Roger Pielke, a professor of environmental studies at the University of Colorado in Boulder, published a paper in the January issue of the journal Population and Environment that urges a more considered line on climate issues.

"We're advocating a more holistic approach," Pielke told UPI's Climate. "Let's start with the impacts and work backward to the cause, rather than start with the cause an work toward the impacts."

For instance, damage from hurricane landfalls in the United States has increased dramatically since 1950 - roughly the same time period over which the globe has seen its strongest warming. A linkage? Not quite.

The number and intensity of hurricanes hitting the coast has not increased since 1850. The main factor driving the increase in damage, Pielke and co-author Daniel Sarewitz wrote, is the increase in development in hurricane-prone areas.

"Decision-making at local levels (e.g. related to land use, insurance, building codes, warnings and evacuation) can have a profound effect on the magnitude and significance of future damage, much more in fact than can efforts to modulate the incidence of extreme events via energy and policies," they said in the article.
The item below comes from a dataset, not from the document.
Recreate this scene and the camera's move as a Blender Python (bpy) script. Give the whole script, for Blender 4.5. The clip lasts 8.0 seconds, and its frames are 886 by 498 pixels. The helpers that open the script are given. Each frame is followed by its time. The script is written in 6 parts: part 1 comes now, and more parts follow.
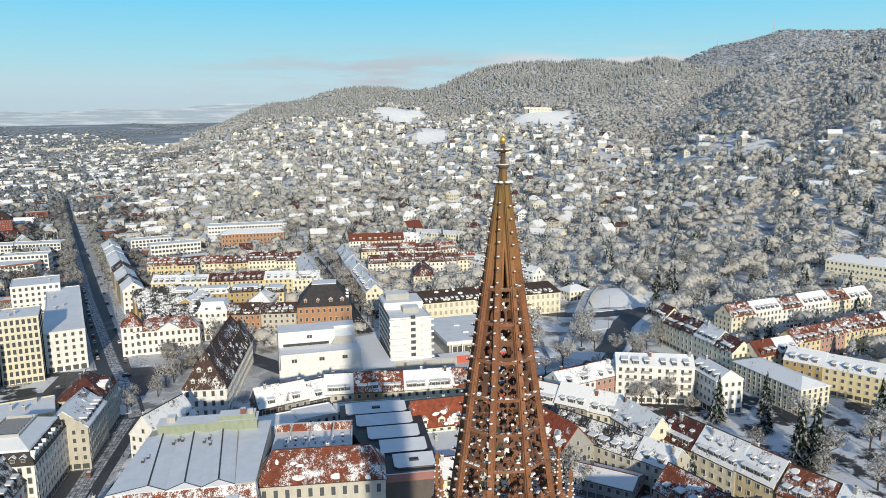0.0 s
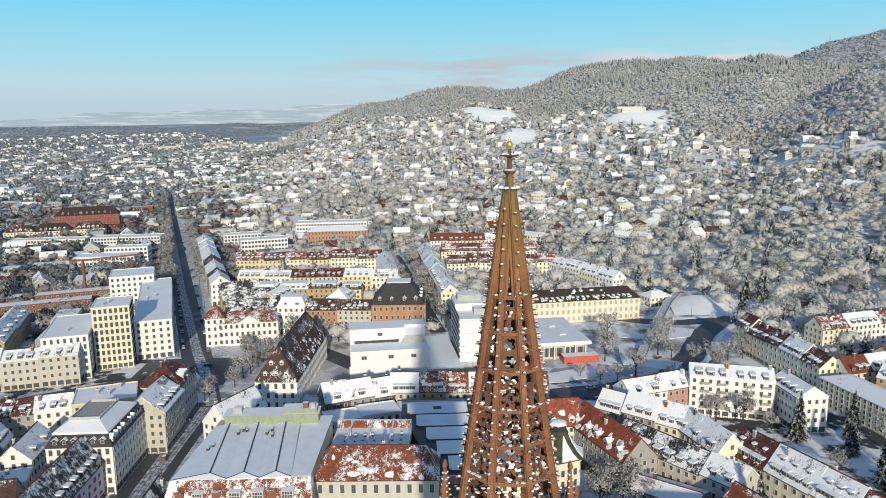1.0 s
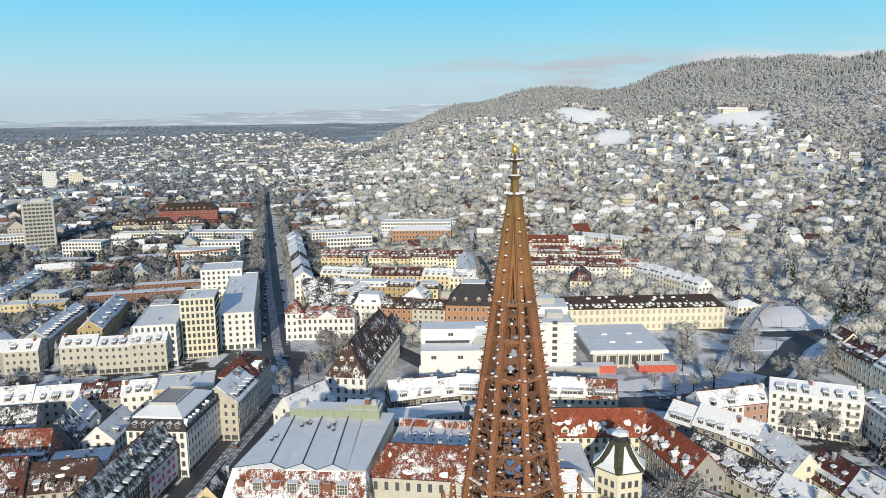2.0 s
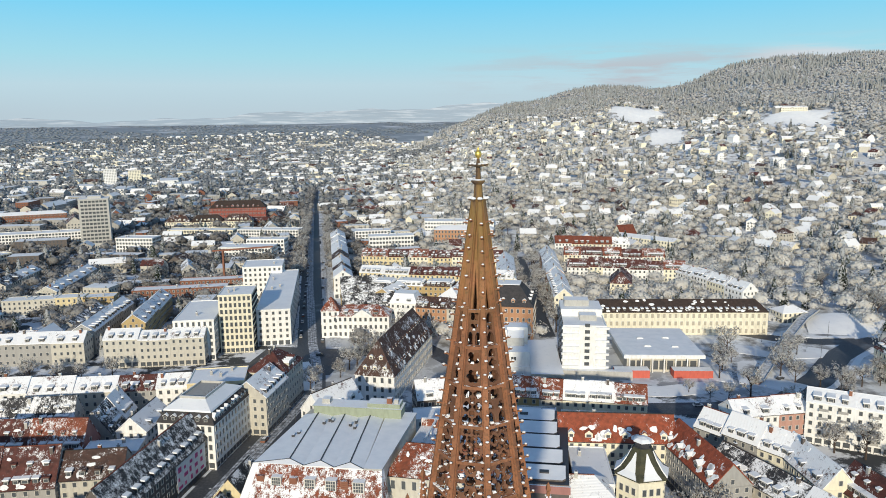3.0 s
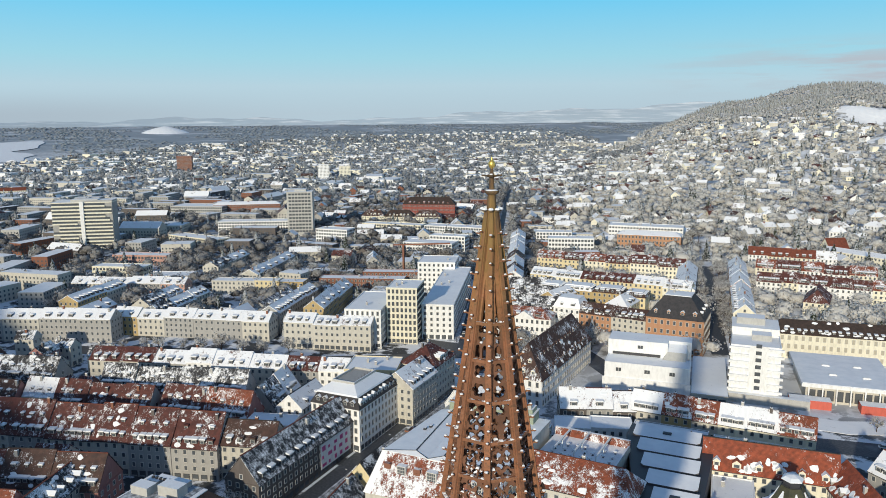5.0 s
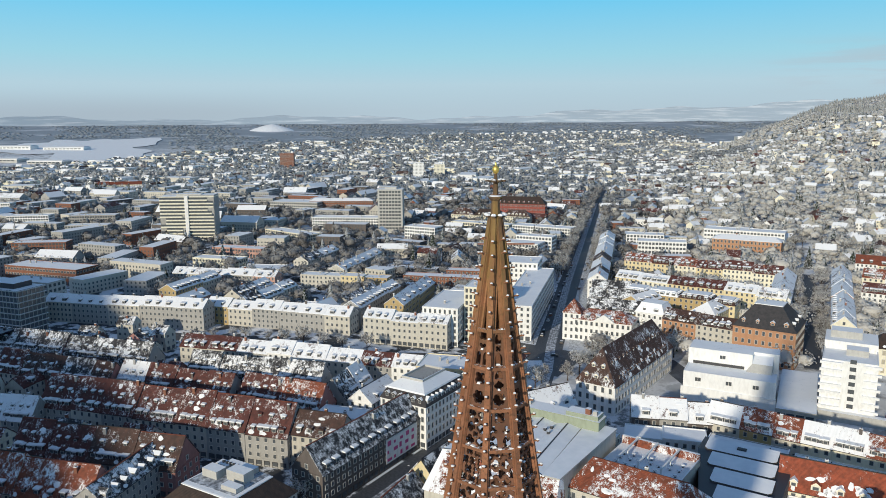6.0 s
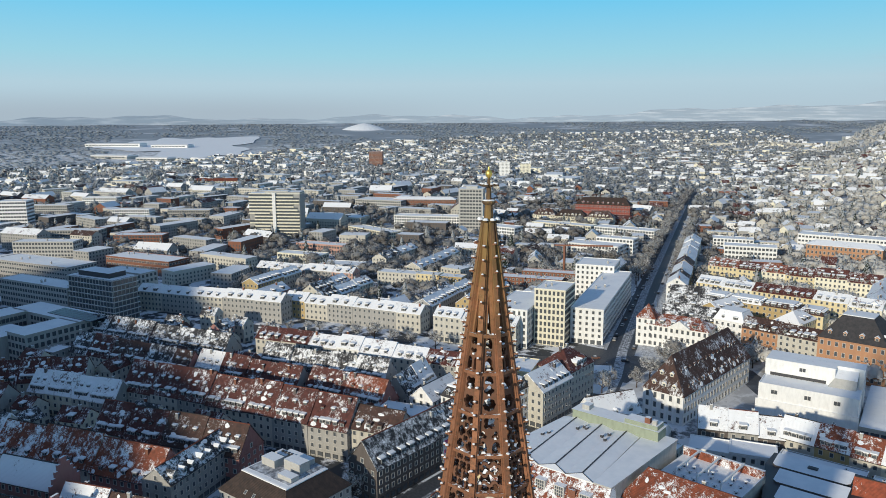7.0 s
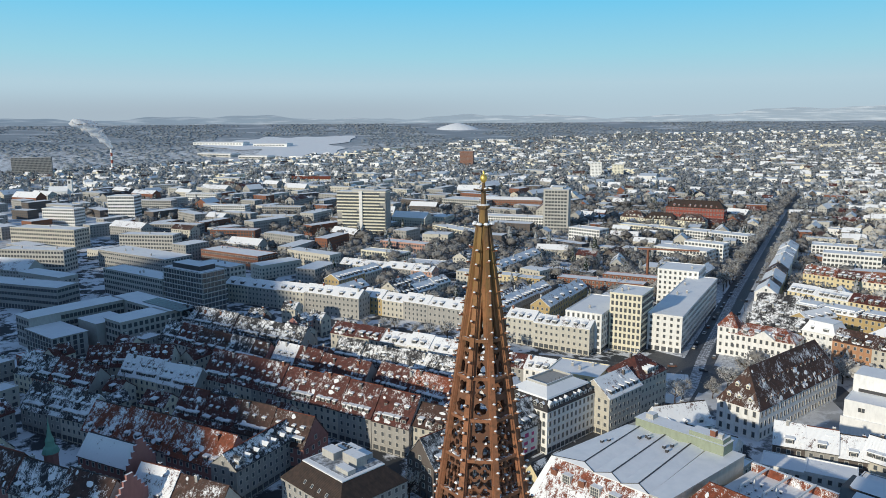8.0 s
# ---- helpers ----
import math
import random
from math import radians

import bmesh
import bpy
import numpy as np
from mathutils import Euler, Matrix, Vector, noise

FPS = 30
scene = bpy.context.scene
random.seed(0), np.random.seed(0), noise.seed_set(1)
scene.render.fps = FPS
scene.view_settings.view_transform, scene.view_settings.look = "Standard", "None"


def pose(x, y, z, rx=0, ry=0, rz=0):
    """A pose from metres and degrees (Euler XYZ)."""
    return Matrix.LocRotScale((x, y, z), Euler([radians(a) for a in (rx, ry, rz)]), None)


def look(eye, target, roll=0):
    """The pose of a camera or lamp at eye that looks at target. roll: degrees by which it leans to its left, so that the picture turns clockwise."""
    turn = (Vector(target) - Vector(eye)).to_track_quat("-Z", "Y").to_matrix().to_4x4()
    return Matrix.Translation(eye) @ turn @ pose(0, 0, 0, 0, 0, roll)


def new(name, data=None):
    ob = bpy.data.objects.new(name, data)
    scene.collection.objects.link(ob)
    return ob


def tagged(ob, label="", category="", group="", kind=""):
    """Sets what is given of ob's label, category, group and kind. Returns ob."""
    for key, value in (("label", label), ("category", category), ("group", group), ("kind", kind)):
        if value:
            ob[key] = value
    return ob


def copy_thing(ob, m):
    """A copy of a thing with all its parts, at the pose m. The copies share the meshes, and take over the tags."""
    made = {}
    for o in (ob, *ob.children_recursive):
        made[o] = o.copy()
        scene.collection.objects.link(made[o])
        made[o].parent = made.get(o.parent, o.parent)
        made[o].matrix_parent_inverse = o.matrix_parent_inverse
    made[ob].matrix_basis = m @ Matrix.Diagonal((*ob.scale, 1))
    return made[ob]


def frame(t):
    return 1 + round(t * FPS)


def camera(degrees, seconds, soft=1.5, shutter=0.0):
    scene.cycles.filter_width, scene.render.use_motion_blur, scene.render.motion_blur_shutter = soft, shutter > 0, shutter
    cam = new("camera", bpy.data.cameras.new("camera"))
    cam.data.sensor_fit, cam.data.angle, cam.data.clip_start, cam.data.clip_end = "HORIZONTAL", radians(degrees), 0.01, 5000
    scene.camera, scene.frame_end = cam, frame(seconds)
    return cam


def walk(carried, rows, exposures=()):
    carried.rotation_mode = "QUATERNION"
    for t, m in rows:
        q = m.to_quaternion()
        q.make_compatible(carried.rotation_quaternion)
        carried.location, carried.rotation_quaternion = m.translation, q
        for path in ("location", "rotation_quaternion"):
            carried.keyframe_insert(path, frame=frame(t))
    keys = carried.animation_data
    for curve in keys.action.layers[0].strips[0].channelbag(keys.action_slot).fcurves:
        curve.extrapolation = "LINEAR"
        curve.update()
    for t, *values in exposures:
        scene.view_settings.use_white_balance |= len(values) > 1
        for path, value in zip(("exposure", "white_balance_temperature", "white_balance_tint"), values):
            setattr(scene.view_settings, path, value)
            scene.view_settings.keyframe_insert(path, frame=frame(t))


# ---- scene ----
cam = camera(62.4, 8.0, soft=0.9)
PATH = [
    (0, (0.212, 0.862, 118.034), (0.545, 2.803, 117.684), -0.7),
    (0.5, (4.869, 0.939, 118.214), (5.082, 2.896, 117.864), -0.8),
    (1, (9.738, 1.016, 118.397), (9.823, 2.984, 118.049), -0.7),
    (1.5, (14.534, 1.156, 118.557), (14.496, 3.125, 118.211), -0.6),
    (2, (19.224, 1.481, 118.704), (19.056, 3.443, 118.36), -0.6),
    (2.2, (21.079, 1.705, 118.745), (20.861, 3.663, 118.401), -0.6),
    (3.3, (31.231, 3.522, 119.254), (30.918, 5.467, 118.909), -0.6),
    (3.5, (33.112, 3.961, 119.295), (32.795, 5.905, 118.952), -0.6),
    (4, (37.928, 5.329, 119.471), (37.448, 7.24, 119.128), -0.5),
    (4.5, (42.438, 6.986, 119.712), (41.778, 8.843, 119.369), -0.5),
    (5, (46.885, 9.067, 119.939), (46.057, 10.855, 119.597), -0.4),
    (6.5, (59.111, 16.463, 120.767), (57.957, 18.06, 120.421), -0.3),
    (7, (63.05, 19.385, 120.946), (61.796, 20.904, 120.6), -0.3),
    (7.5, (66.805, 22.543, 121.156), (65.46, 23.982, 120.81), -0.3),
    (8, (70.487, 25.825, 121.375), (69.049, 27.172, 121.029), -0.3),
]
walk(cam, [(t, look(eye, target, roll)) for t, eye, target, roll in PATH], exposures=[(0, -0.03, 6620, 10), (2, -0.03, 6600, 10), (3.5, -0.07, 6540, 10), (5, -0.13, 6440, 10), (6.5, -0.17, 6390, 10), (8, -0.19, 6370, 10)])

# ---- light: low winter sun from the -y side, clear sky ----
SUN_EL = 17.0
SUN_TURN = 1.2
world = bpy.data.worlds.new("winter_sky")
scene.world = world
world.use_nodes = True
wn = world.node_tree
wn.nodes.clear()
sky = wn.nodes.new("ShaderNodeTexSky")
sky.sky_type, sky.sun_disc = "NISHITA", False
sky.sun_elevation, sky.sun_rotation = radians(SUN_EL), radians(180 - SUN_TURN)
sky.altitude, sky.air_density, sky.dust_density, sky.ozone_density = 300, 1.0, 0.6, 1.6
tc = wn.nodes.new("ShaderNodeTexCoord")
lift = wn.nodes.new("ShaderNodeVectorMath")
lift.operation, lift.inputs[1].default_value = "MULTIPLY_ADD", (1, 1, 1.6)
lift.inputs[2].default_value = (0, 0, 0.16)
wn.links.new(tc.outputs["Generated"], lift.inputs[0])
wn.links.new(lift.outputs[0], sky.inputs["Vector"])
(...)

So, too, the impact on malaria. Stabilizing global atmospheric carbon dioxide at 550 parts per million would reduce the population at risk for malaria by 2.8 percent at a cost of about $280 billion in today's dollars, according to Indur Goklany of the U.S. Department of Interior's Office of Policy Analysis.
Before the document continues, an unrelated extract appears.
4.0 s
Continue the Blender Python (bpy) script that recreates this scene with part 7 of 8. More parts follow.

"Malaria's current annual death toll of about 1 million could be halved at an annual cost of $1.25 billion or less, according to the World Health Organization, through a combination of measures such as residual home spraying with insecticides, insecticide-treated bednets, improved case management and more comprehensive ante-natal care," Goklany wrote in a recent article in the journal Science.

Pielke essentially urges a policy that defines more closely the problem to be solved. One serious issue of global warming that is not well addressed by economic considerations is the impact on biodiversity of the plant and animal kingdoms, which may not be as adaptable to conditions as humans are.
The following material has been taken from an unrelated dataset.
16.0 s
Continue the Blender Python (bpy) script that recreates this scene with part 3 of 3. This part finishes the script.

"We care about climate change because it affects us and it affects things in the natural world that we care about," Pielke said. "Some people think that they have intrinsic rights themselves - plants, animals, ecosystems - (because they) rely on the stability of the climate system."

Even in biodiversity, there are many factors beyond climate that affect an organism's ability to survive and prosper.

So, first define the problems you are trying to solve, Pielke urged. "Let's be a little more scientific in our focus on policy in the climate change debate," he said.

None of this is particularly radical, however. Despite the barbs and barbarisms occasionally floated, the vast middle ground on the policy questions favors a conservative approach.

A joint conference last spring sponsored by the Pew Center on Global Climate Change and the Aspen Institute found considerable agreement between business and environmental advocates on how to proceed on climate policy.

Most striking, perhaps, is they agreed that a mandatory greenhouse-gas-reduction program for the United States "could be both effective and politically feasible." What the consensus urged was that restrictions on greenhouse gases be broad-based, rather than sector-specific, and that any targets be phased in slowly.

In addition, conference participants generally urged the use of market-based mechanisms, such as carbon emissions cap-and-trade.

None of this seems particularly hysterical. The McCain-Lieberman bill on greenhouse gas reductions is formulated along these lines.